# Work to do
Reproduce, character for character, the lines below from the first through the one with "of a camera". Leave pictures out.

# Given data
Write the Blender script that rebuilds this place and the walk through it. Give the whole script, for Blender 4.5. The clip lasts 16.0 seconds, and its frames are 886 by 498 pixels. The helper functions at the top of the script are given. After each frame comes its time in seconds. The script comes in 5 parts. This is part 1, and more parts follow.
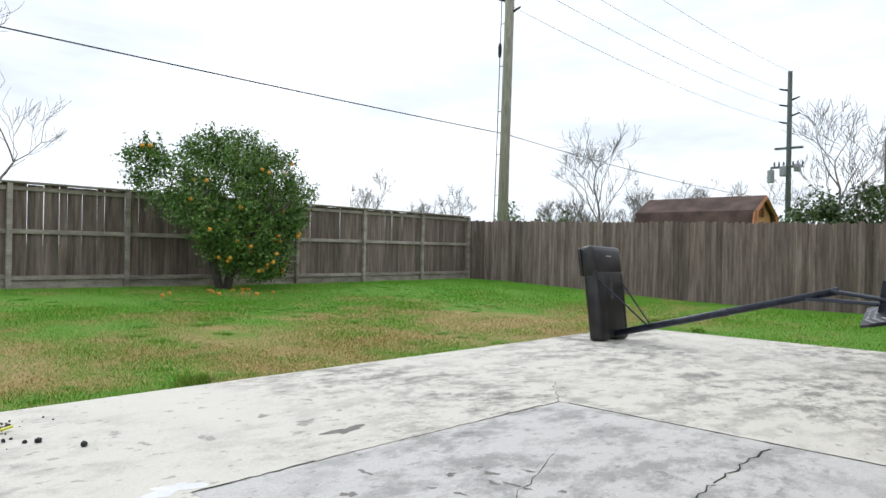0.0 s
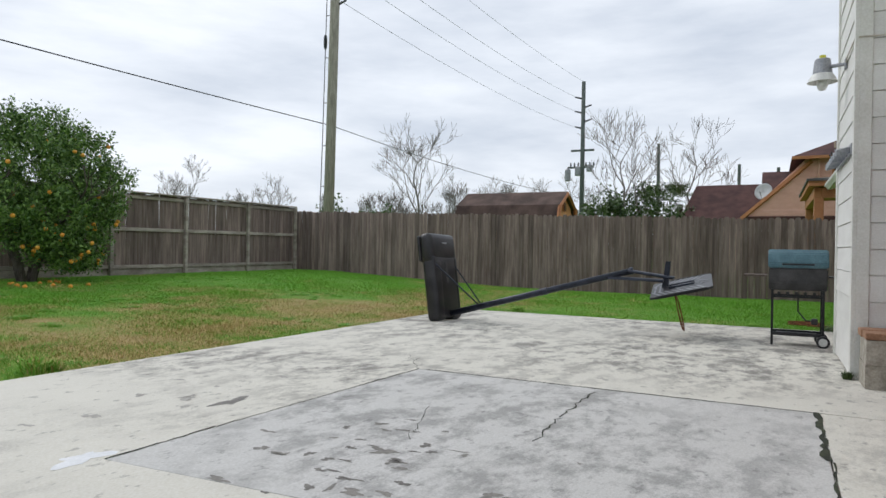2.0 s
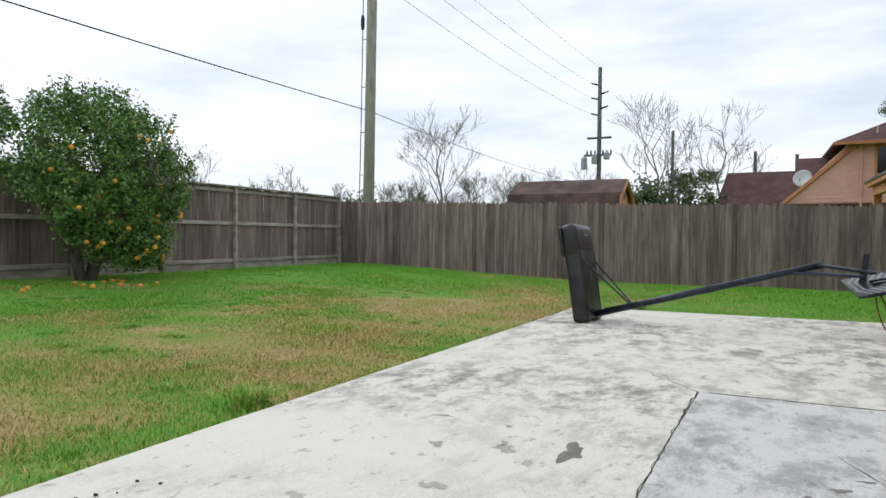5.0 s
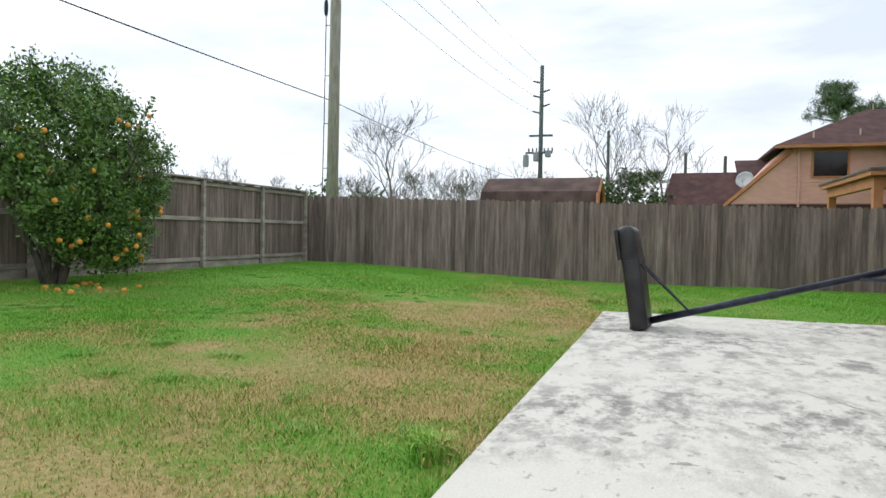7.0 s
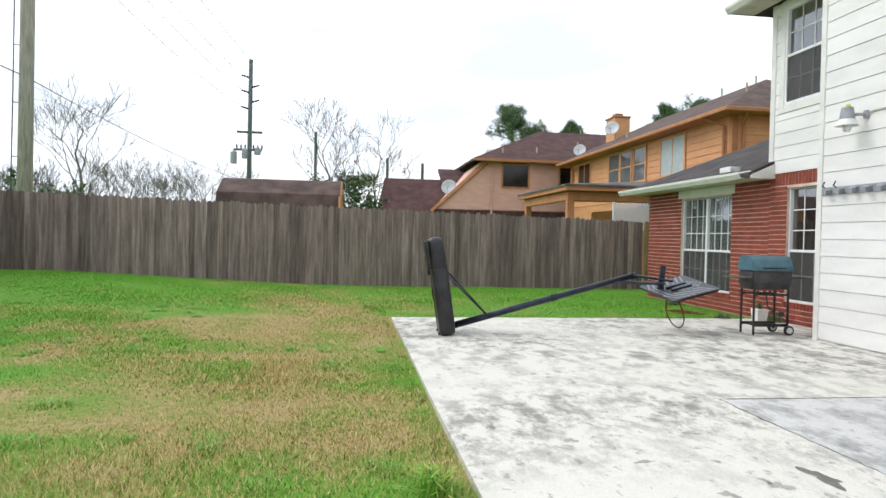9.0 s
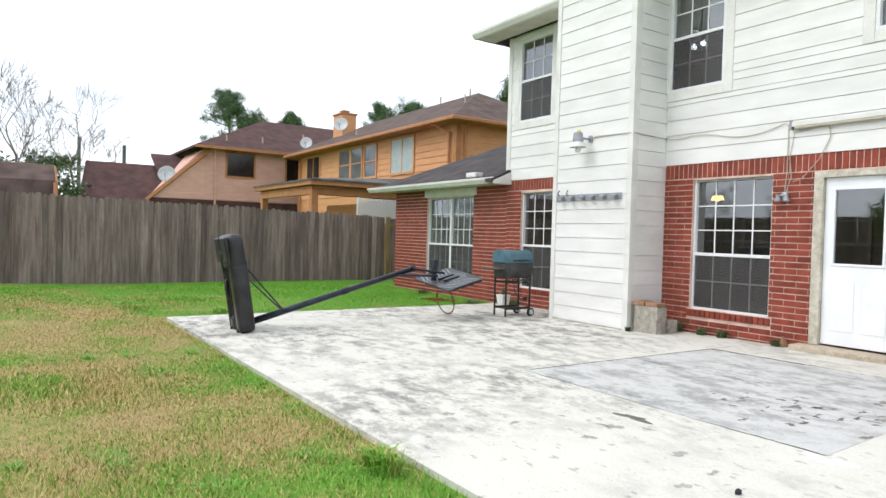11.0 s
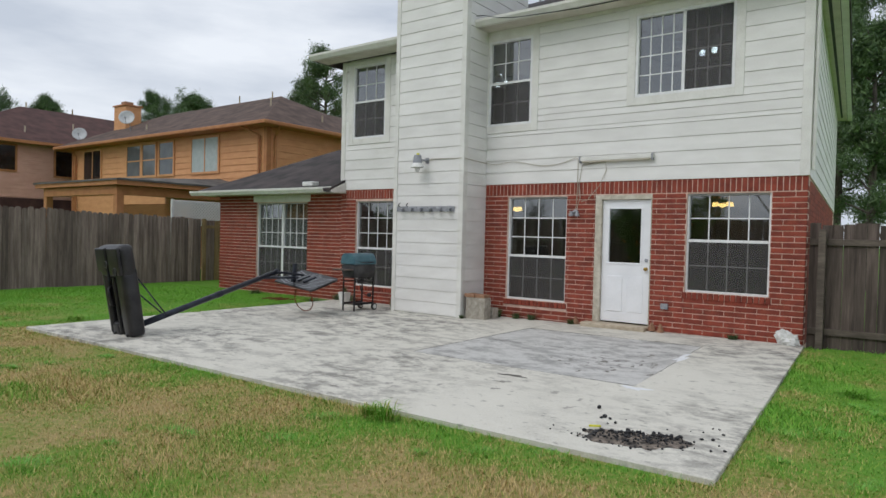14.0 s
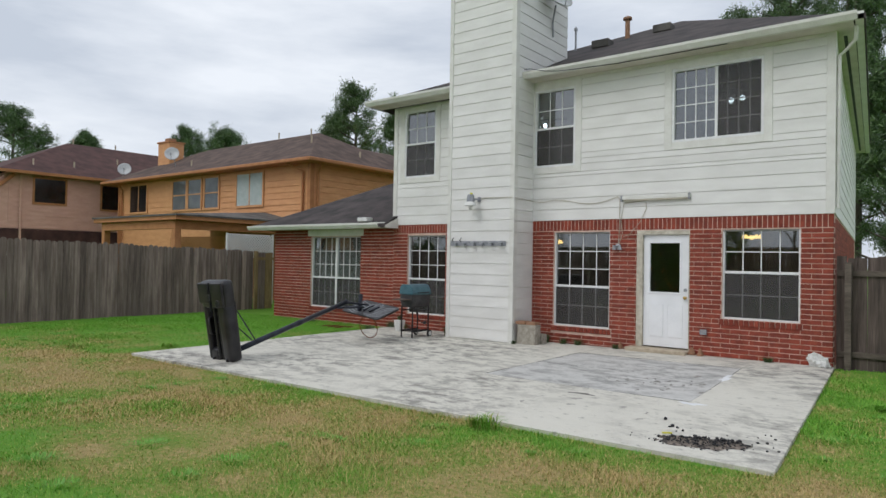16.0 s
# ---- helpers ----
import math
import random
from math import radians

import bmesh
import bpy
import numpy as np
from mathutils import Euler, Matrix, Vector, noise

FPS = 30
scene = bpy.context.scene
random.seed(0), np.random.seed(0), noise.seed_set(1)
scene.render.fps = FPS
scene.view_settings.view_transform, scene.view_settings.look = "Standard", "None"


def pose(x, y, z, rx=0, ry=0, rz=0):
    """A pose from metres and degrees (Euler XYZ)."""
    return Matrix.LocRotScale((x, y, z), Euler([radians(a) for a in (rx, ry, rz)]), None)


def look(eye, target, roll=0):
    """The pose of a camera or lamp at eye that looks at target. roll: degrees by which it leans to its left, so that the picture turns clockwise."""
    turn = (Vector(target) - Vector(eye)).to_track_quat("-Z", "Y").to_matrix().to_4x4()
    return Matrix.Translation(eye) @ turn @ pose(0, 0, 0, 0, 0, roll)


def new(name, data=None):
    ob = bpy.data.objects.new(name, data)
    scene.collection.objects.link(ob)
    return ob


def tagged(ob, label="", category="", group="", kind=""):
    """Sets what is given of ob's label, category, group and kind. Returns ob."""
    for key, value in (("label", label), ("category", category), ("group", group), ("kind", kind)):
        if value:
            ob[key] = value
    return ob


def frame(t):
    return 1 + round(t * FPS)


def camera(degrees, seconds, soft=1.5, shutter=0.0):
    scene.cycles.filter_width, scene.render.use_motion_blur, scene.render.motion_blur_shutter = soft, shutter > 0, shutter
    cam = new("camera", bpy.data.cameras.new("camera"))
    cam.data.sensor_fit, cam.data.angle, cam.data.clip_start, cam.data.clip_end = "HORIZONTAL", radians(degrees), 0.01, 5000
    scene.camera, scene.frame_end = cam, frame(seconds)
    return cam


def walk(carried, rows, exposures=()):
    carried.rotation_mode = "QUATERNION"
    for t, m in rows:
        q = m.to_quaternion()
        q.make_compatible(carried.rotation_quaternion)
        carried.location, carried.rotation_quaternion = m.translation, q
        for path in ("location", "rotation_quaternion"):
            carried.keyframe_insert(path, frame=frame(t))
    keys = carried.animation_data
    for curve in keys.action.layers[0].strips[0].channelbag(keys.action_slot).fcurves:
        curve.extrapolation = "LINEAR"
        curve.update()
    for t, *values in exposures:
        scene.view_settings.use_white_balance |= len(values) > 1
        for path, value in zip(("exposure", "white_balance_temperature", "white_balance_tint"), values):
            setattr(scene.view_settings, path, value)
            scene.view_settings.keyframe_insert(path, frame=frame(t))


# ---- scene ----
cam = camera(68.0, 16.0)
PATH = [
    (0, (0.539, -1.333, 1.112), (-0.933, -2.687, 1.118), 1.0),
    (0.5, (0.656, -1.307, 1.086), (-0.991, -2.442, 1.09), 1.1),
    (1, (0.843, -1.288, 1.073), (-0.913, -2.246, 1.079), 0.9),
    (1.5, (0.998, -1.305, 1.058), (-0.793, -2.193, 1.06), 0.8),
    (2, (1.154, -1.386, 1.02), (-0.635, -2.281, 1.014), 0.9),
    (2.5, (1.216, -1.653, 1.019), (-0.565, -2.562, 1.005), 0.7),
    (3, (1.156, -2.013, 0.984), (-0.639, -2.895, 0.964), 0.8),
    (3.5, (1.072, -2.449, 1.001), (-0.729, -3.318, 0.973), 0.8),
    (4, (1.012, -2.879, 0.986), (-0.789, -3.748, 0.956), 0.7),
    (4.5, (1.071, -3.295, 1.037), (-0.729, -4.166, 0.998), 0.8),
    (4.7, (1.075, -3.466, 1.032), (-0.725, -4.337, 0.995), 0.6),
    (6.8, (1.003, -5.275, 1.08), (-0.877, -5.955, 1.034), 0.9),
    (7, (1.001, -5.47, 1.095), (-0.894, -6.108, 1.047), 0.9),
    (7.5, (0.969, -5.83, 1.126), (-0.996, -6.197, 1.082), 1.3),
    (8, (1.005, -6.208, 1.087), (-0.992, -6.316, 1.051), 0.5),
    (8.2, (1.023, -6.376, 1.114), (-0.977, -6.362, 1.077), 0.9),
    (10.3, (1.105, -7.885, 1.262), (-0.745, -7.128, 1.218), 1.2),
    (10.5, (1.081, -8.018, 1.264), (-0.697, -7.104, 1.22), 1.7),
    (11, (1.135, -8.3, 1.288), (-0.537, -7.202, 1.244), 1.6),
    (11.5, (1.245, -8.655, 1.326), (-0.307, -7.395, 1.282), 1.5),
    (12, (1.24, -9.126, 1.363), (-0.176, -7.715, 1.318), 1.5),
    (12.5, (1.295, -9.422, 1.365), (-0.032, -7.925, 1.323), 1.5),
    (13, (1.348, -9.785, 1.391), (0.094, -8.227, 1.35), 1.5),
    (13.5, (1.386, -10.141, 1.423), (0.169, -8.555, 1.379), 1.5),
    (14, (1.45, -10.478, 1.456), (0.253, -8.876, 1.413), 1.4),
    (14.5, (1.568, -10.857, 1.476), (0.393, -9.238, 1.439), 1.3),
    (15, (1.588, -11.162, 1.498), (0.426, -9.535, 1.463), 1.2),
    (15.5, (1.486, -11.522, 1.62), (0.287, -9.922, 1.612), 0.9),
    (16, (1.521, -11.852, 1.586), (0.289, -10.277, 1.619), 1.0),
]
EXPOSURES = [(0.0, 0.40), (0.5, 0.22), (1.5, 0.02), (2.5, 0.02), (3.5, 0.1), (4.5, 0.22), (7.0, 0.4), (8.0, 0.48), (10.5, 0.8), (11, 0.72), (11.5, 0.5), (12.5, 0.16), (13.5, -0.12), (14.5, -0.12), (16.0, -0.1)]
walk(cam, [(t, look(eye, target, roll)) for t, eye, target, roll in PATH], EXPOSURES)

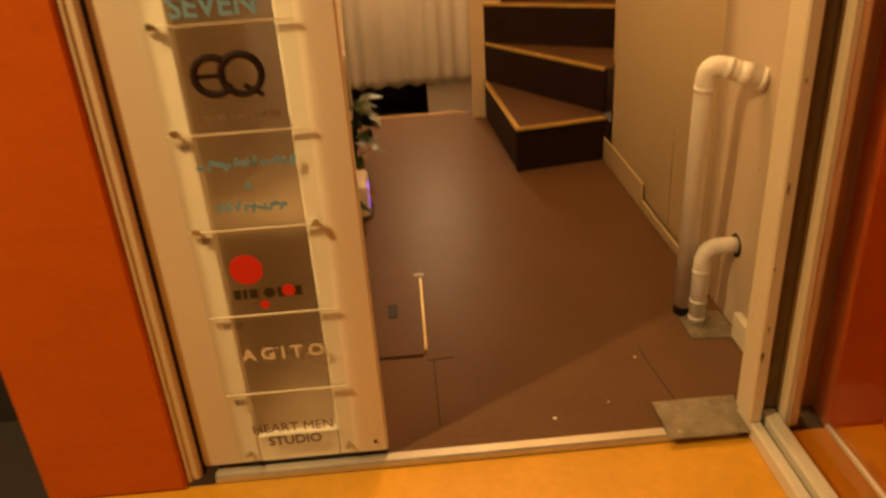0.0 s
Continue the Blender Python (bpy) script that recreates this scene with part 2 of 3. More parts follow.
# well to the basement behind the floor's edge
# DARK floor and far walls carry the basement's darkness in their colour
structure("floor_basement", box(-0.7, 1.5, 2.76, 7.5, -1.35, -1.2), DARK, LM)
structure("wall_well_front", box(-0.46, 1.1, 2.66, 2.7595, -1.2, -0.121), CREAM, LM)
structure("wall_basement_back", box(0.24, 1.4, 4.95, 5.1, -1.2, 1.75), WHITE, LM)
structure("wall_basement_over_door", box(-0.45, 0.24, 4.95, 5.1, 0.3, 1.75), WHITE, LM)
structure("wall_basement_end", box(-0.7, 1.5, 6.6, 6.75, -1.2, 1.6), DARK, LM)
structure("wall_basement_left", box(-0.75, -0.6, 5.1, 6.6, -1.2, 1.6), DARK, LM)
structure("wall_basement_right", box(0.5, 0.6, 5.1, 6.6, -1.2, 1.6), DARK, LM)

# ---- the setting: stair well and landing ----
ORX = lambda y: 0.958 + (y - 5.0) * 0.0148
structure("wall_orange", prism([(ORX(4.3), 4.3), (ORX(8.1), 8.1), (1.3, 8.1), (1.3, 4.3)], 0, 4.3), ORANGE)
# the wall beside the stair: upright end, sloped shoulder, then full height
structure("wall_stair_left", prism([(5.715, -1.2), (5.715, 1.468), (6.225, 1.892), (6.225, 4.3), (6.955, 4.3), (6.955, -1.2)], -0.043, 0.122, "x", 0.004), WALL_IN)
structure("wall_stair_left_end", box(-0.043, 0.122, 6.9555, 6.9705, 1.8005, 4.299, 0.003), WALL_IN)
structure("trim_stair_wall_edge", box(0.1225, 0.129, 6.935, 6.972, 1.8005, 4.29, 0.002), CREAM)
structure("wall_sign_header", box(-1.3, -0.0435, 6.2, 6.3, 1.572, 2.058), WHITE)
structure("ceiling_soffit", prism([(-1.4, 4.5), (0.121, 4.5), (0.121, 6.2235), (-0.0435, 6.2235), (-0.0435, 6.6), (-1.4, 6.6)], 2.06, 2.2), CREAM)
structure("wall_over_soffit", box(-0.043, 0.122, 4.75, 6.2235, 2.2005, 4.3), WALL_IN)
structure("floor_landing", prism([(-0.92, 6.6), (-0.05, 6.6), (-0.05, 6.972), (1.2, 6.972), (1.2, 8.1), (-0.92, 8.1)], 1.62, 1.8), CARPET)
structure("wall_landing_right", prism([(0.668, 7.84), (1.2, 7.84), (1.2, 8.2), (0.632, 8.2), (0.632, 7.968)], 1.8, 4.3), WHITE)
structure("wall_landing_left", prism([(-0.143, 7.84), (-0.112, 7.985), (-0.112, 8.2), (-1.08, 8.2), (-1.08, 7.84)], 1.8, 4.3), CREAM)
structure("wall_landing_over_door", box(-0.112, 0.632, 8.035, 8.2, 3.82, 4.3), WHITE)
structure("wall_landing_end", box(-1.08, -0.922, 6.6, 7.84, 1.62, 4.3), ORANGE)
structure("wall_landing_front", box(-0.92, -0.044, 6.6, 6.7, 1.8, 4.3), CREAM)
structure("ceiling_upper", box(-1.4, 1.3, 4.6, 8.2, 4.3, 4.45), WHITE)
structure("wall_over_passage", box(-0.6, 1.3, 4.6, 4.74, 2.2, 4.3), WHITE)
# baseboards on the landing
structure("baseboard_4", prism([(-0.137, 7.826), (-0.105, 7.972), (-0.11, 7.982), (-0.141, 7.8385), (-0.92, 7.8385), (-0.92, 7.826)], 1.8005, 1.893, "z"), WHITE)
structure("baseboard_5", prism([(0.662, 7.826), (0.988, 7.826), (0.988, 7.8385), (0.667, 7.8385), (0.6315, 7.962), (0.626, 7.956)], 1.8005, 1.895, "z"), WHITE)
structure("baseboard_6", box(-0.9205, -0.906, 6.9, 7.825, 1.8005, 1.893, 0.003), WHITE)
structure("baseboard_7", prism([(0.953, 6.9755), (0.987, 7.825), (1.04, 7.825), (1.04, 6.9755)], 1.801, 1.893), SKIRT)
# joints along the top of the baseboards, their shade drawn as dark lines
structure("trim_baseboard_joint_1", box(0.68, 0.988, 7.838, 7.8396, 1.8952, 1.8982), RISER)
structure("trim_baseboard_joint_2", prism([(0.6305, 7.966), (0.6665, 7.8385), (0.6685, 7.8395), (0.633, 7.968)], 1.8952, 1.8976), RISER)
structure("trim_baseboard_joint_3", prism([(-0.1105, 7.983), (-0.1415, 7.8385), (-0.1435, 7.8395), (-0.1125, 7.985)], 1.8932, 1.896), RISER)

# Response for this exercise
Write the Blender script that rebuilds this place and the walk through it. Give the whole script, for Blender 4.5. The clip lasts 16.0 seconds, and its frames are 886 by 498 pixels. The helper functions at the top of the script are given. After each frame comes its time in seconds. The script comes in 5 parts. This is part 1, and more parts follow.
0.0 s
2.0 s
5.0 s
7.0 s
9.0 s
11.0 s
14.0 s
16.0 s
# ---- helpers ----
import math
import random
from math import radians

import bmesh
import bpy
import numpy as np
from mathutils import Euler, Matrix, Vector, noise

FPS = 30
scene = bpy.context.scene
random.seed(0), np.random.seed(0), noise.seed_set(1)
scene.render.fps = FPS
scene.view_settings.view_transform, scene.view_settings.look = "Standard", "None"


def pose(x, y, z, rx=0, ry=0, rz=0):
    """A pose from metres and degrees (Euler XYZ)."""
    return Matrix.LocRotScale((x, y, z), Euler([radians(a) for a in (rx, ry, rz)]), None)


def look(eye, target, roll=0):
    """The pose of a camera or lamp at eye that looks at target. roll: degrees by which it leans to its left, so that the picture turns clockwise."""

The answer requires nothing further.